WHAT THE TASK ASKS: Every line below that includes "parts" counts toward the total. Report that total alone.

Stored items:
● ● ● ●

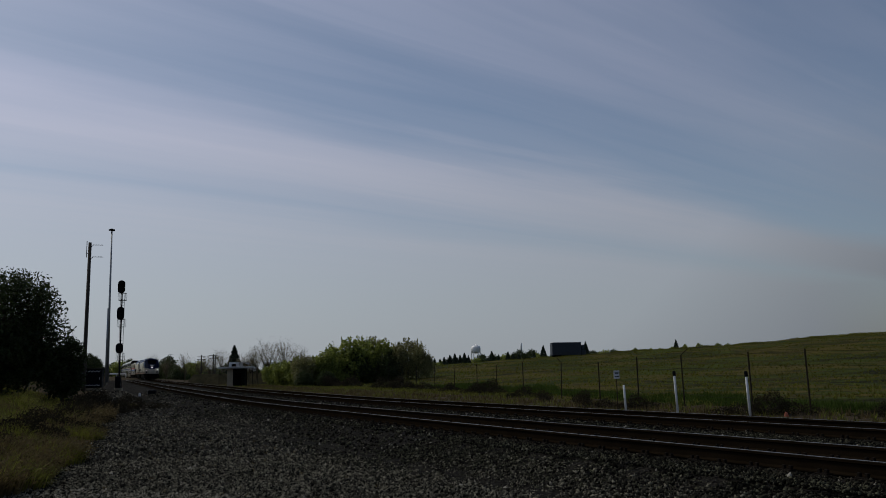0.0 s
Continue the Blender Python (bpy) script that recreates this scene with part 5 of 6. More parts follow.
def build_weed_clumps():
    c = make_weed("tall dry weed clump on the bank", 620, 0.50, 0.50, STRAW, 71)
    g = make_weed("leafy green weed clump on the bank", 700, 0.50, 0.55, WEED, 72, 0.12)
    y0 = make_weed("yellowing grass clump on the bank", 700, 0.42, 0.60, MEADOW, 73, 0.35)
    for t, x, y in ((c, -6.6, 12.1), (g, -8.3, 16.0), (y0, -9.4, 19.0)):
        t.matrix_basis = pose(x, y, gz(x, y))
    r = random.Random(8)
    edge = lambda y: float(np.interp(y, (12.4, 14.7, 20.7, 41.5), (-6.4, -7.0, -8.9, -16.6)))
    for y, off, sc in ((12.0, 0.25, 1.5), (12.7, 0.1, 1.3), (13.6, 0.6, 1.6), (14.2, 0.15, 1.2), (16.5, 0.3, 1.5), (15.0, 0.2, 1.0), (18.2, 0.3, 1.2), (22.5, 0.2, 1.3), (27.0, 0.4, 1.5), (31.0, 0.2, 1.6), (35.0, 0.3, 1.7), (38.0, 0.5, 1.6)):
        x = edge(y) - off
        copy_thing((c, y0, g)[int(y * 3) % 3], pose(x, y, gz(x, y) - 0.02, 0, 0, r.uniform(0, 360)) @ Matrix.Scale(sc, 4))
    for k in range(110):
        y = r.uniform(11.0, 46)
        x = edge(y) - 0.2 - abs(r.gauss(0, 1)) * 2.6
        copy_thing(r.choice((c, g, g, g, y0)), pose(x, y, gz(x, y) - 0.02, 0, 0, r.uniform(0, 360)) @ Matrix.Scale(r.uniform(0.7, 1.5), 4))


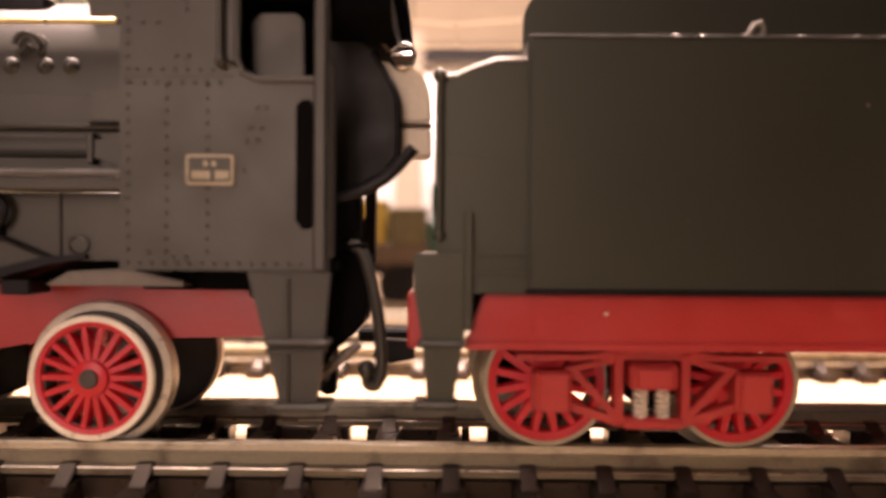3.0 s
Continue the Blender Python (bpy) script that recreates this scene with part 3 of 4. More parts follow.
part("curtain_hem", B().tube(loop([(54.3, -9.4, 39.6), (56.9, -9.4, 35.0), (57.0, -9.4, 29.0), (55.5, -9.4, 27.3), (51.5, -9.4, 25.1)]), 0.3, 6), DARK, loco)
part("cab_hose", B().tube(loop([(50.2, -12.8, 24.2), (53.2, -13.0, 24.9), (56.4, -13.0, 26.7), (58.7, -13.0, 29.4)]), 0.62, 10), DARK, loco, "black rubber hose under the curtain")
# gear below the curtain is blackened to read as shade
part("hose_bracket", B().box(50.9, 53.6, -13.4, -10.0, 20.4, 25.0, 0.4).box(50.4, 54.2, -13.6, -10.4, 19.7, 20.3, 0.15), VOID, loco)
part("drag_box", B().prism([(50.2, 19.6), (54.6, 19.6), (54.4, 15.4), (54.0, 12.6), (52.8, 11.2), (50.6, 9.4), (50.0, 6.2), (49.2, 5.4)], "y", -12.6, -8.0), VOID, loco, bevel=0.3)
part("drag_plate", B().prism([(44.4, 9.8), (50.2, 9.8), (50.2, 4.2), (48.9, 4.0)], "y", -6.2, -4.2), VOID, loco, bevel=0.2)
part("stay_bar", B().tube([(48.5, -13.0, 6.4), (53.6, -12.6, 10.6)], 0.5, 8), WORN, loco, "worn grey slanting stay")
# cab steps
st = part("cab_step", B().prism([(43.8, 17.6), (51.4, 17.6), (50.9, 11.4), (50.2, 5.4), (46.8, 5.4), (45.6, 10.6)], "y", -16.5, -15.8), BLACK, loco, bevel=0.1)
part("step_rib", B().box(47.2, 47.7, -16.9, -16.3, 5.4, 17.0, 0.08).box(45.6, 51.0, -17.0, -15.6, 10.2, 10.7, 0.1), BLACK, st)
part("step_tread", B().box(46.2, 51.4, -17.4, -13.6, 5.0, 5.7, 0.2), BLACK, st)
part("step_tread", B().box(45.6, 51.4, -17.2, -14.6, 10.9, 11.5, 0.2), BLACK, st)
part("rear_beam", B().box(42, 52, -10, 10, 14.6, 17.7, 0.3), DARK, loco)

# frames
FP = [(7.4, 15.8), (43.1, 15.3), (43.1, 10.2), (33.0, 10.0), (17, 9.2), (13.6, 8.6), (10.4, 5.7), (7.4, 5.5)]
part("rear_frame", B().prism(FP, "y", -6.2, -5.3).prism(FP, "y", 5.3, 6.2), RED, loco, "red rear frame plates", bevel=0.12)
# black filler closing a bright slit under the cab
part("frame_filler", B().box(31.0, 51.5, -9.5, 9.5, 15.4, 18.0, 0.2), VOID, loco)
part("main_frame", B().prism([(-79, 8), (-79, 17), (-62, 20.5), (7.2, 20.5), (7.2, 6), (-60, 6)], "y", -6.3, -5.2).prism([(-79, 8), (-79, 17), (-62, 20.5), (7.2, 20.5), (7.2, 6), (-60, 6)], "y", 5.2, 6.3), RED, loco, "red main frame plates")
# black blocks standing for the shade between the frames
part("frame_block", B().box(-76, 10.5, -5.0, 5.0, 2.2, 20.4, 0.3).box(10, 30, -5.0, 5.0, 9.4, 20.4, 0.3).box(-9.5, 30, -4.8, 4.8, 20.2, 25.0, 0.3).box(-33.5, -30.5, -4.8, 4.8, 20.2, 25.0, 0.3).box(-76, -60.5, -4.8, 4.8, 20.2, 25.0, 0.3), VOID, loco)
part("brake_rigging", B().box(-46, -22, -6.9, -5.9, 3.4, 6.4, 0.3), RED, loco)
part("lower_stretcher", B().box(-77, -48, -8.0, -7.0, 4.4, 8.2, 0.3), RED, loco)
# black plates painting the shade behind the cylinder
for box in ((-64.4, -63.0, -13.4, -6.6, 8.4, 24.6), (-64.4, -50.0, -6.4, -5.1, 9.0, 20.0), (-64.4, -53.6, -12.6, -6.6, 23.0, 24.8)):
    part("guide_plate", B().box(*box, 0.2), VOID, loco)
for x in (-37.3, -12.4):
    part("brake_hanger", B().box(x - 0.7, x + 0.7, -9.0, -7.6, 6, 19, 0.3), RED, loco)
for x in (-40.2, -36.4, -16.0, -12.2):
    part("spring_hanger", B().box(x - 0.7, x + 0.7, -9.6, -7.8, 19.6, 24.0, 0.25).cyl((x, -9.9, 21.6), (x, -8.0, 21.6), 0.9, n=12), DARK, loco)
# bright pieces added for pale glimpses of light above the wheels
for x, z in ((-44.0, 24.0), (-26.8, 23.7), (-17.2, 24.0)):
    part("oil_cup", B().lathe((x, -8.6, z), "y", [(1e-5, -0.9), (0.6, -0.9), (0.75, -0.6), (0.75, 0.9)], 14).box(x - 1.9, x + 0.4, -9.2, -8.0, z - 0.35, z + 0.35, 0.15), STEEL, loco, "bright piece standing for light glimpsed through the frames")
for x in (-39.3, -14.4):
    part("brake_shoe", B().prism([(x - 1.5, 13.6), (x + 1.4, 13.8), (x + 1.5, 11.0), (x - 1.2, 10.9)], "y", -9.4, -7.0), WORN, loco, bevel=0.2)
part("leaf_spring", B().prism([(-41.0, 22.0), (-38.3, 23.0), (-35.6, 22.0), (-38.3, 22.2)], "y", -9.4, -8.2).prism([(-17.0, 22.0), (-14.1, 23.0), (-11.2, 22.0), (-14.1, 22.2)], "y", -9.4, -8.2), DARK, loco)
part("valve_girder", B().box(-10, 10, -13.5, -6, 23.9, 25.3, 0.2), VOID, loco)

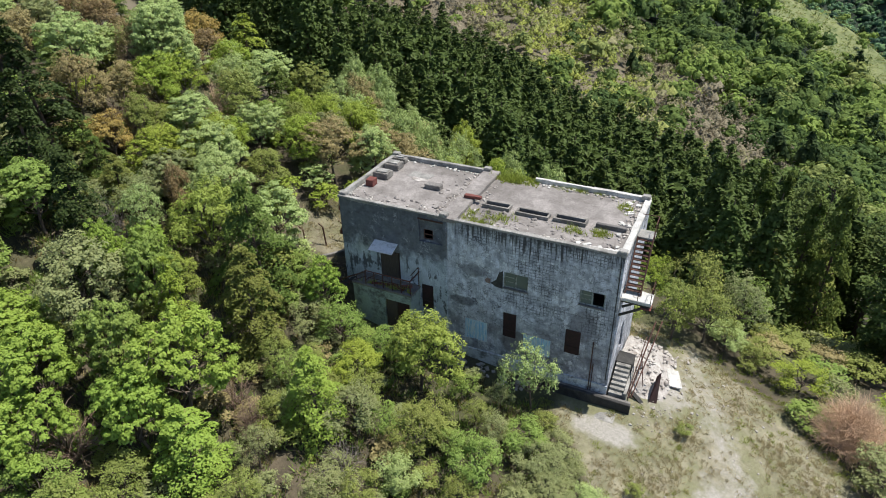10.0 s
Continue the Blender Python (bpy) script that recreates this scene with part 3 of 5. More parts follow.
# porch with balcony on top
px0, px1, py = 1.3, 5.55, -1.25
PD = (3.66, 5.44, 0.62, 2.82)
part("porch_wall", holed_wall(px0, px1, BASE, 3.45, py, py + 0.2, [PD], lambda u, t, z: (u, t, z)), M["pale_wall"], house, "pale blue-green render of the projecting porch")
part("porch_wall", solid(px1 - 0.2, px1, py + 0.2, 0, BASE, 3.45), M["pale_wall"], house)
part("porch_wall", solid(px0, px0 + 0.2, py + 0.2, 0, BASE, 3.45), M["pale_wall"], house)
part("balcony_slab", worn(solid(px0 - 0.05, px1 + 0.08, py - 0.1, 0, 3.45, 3.60, bevel=0.02), 0.015, 3), M["cement"], house)
pdoor = part("porch_door", solid(PD[0], PD[1], py + 0.13, py + 0.17, PD[2], PD[3]), M["wood"], house, "dark double door with a rusty leaf")
part("leaf", solid(PD[0] + 0.04, 4.5, py + 0.07, py + 0.127, PD[2], PD[3] - 0.05), M["wood"], pdoor)
part("leaf", solid(4.56, PD[1] - 0.04, py + 0.04, py + 0.10, PD[2], PD[3] - 0.05), M["maroon"], pdoor)
rail = part("railing", rod((2.3, py, 4.62), (px1, py, 4.62), 0.045), M["rust"], house, "bent rusty balcony railing")
part("rail", rod((2.3, py, 4.15), (px1, py, 4.2), 0.022), M["rust"], rail)
part("rail", rod((px1, py, 4.62), (px1, 0.0, 4.62), 0.045), M["rust"], rail)
for i in range(6):
    x = 2.3 + i * (px1 - 2.3) / 5
    part("baluster", rod((x, py, 3.6), (x, py, 4.64), 0.034), M["rust"], rail)
for a, b in (((px1, -0.1, 3.6), (px1, -0.1, 5.0)), ((px1, -0.1, 5.0), (px1 - 0.3, -0.6, 4.6)), ((2.3, py, 3.9), (3.1, py, 4.5))):
    part("brace", rod(a, b, 0.03), M["rust"], rail)
part("awning", worn(solid(2.42, 4.12, -0.85, 0.0, -0.015, 0.015, m=Matrix.Translation((0, 0, 6.28)) @ Matrix.Shear("XY", 4, (0, 0)) @ Matrix(((1, 0, 0, 0), (0, 1, 0, 0), (0, 0.36, 1, 0), (0, 0, 0, 1)))), 0.03, 4, 2.5), M["sheet"], house, "pale weathered metal sheet awning")
for x in (2.4, 4.1):
    part("awning_bracket", rod((x, -0.85, 5.95), (x, 0.0, 5.6), 0.02), M["rust"], house)
steps = part("side_stair", worn(solid(1.05, px0, py, -0.25, 1.2, 3.42), 0.01), M["dark_cement"], house, "dark concrete stair down from the balcony")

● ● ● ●

SOLUTION FOR THIS PROBLEM: 3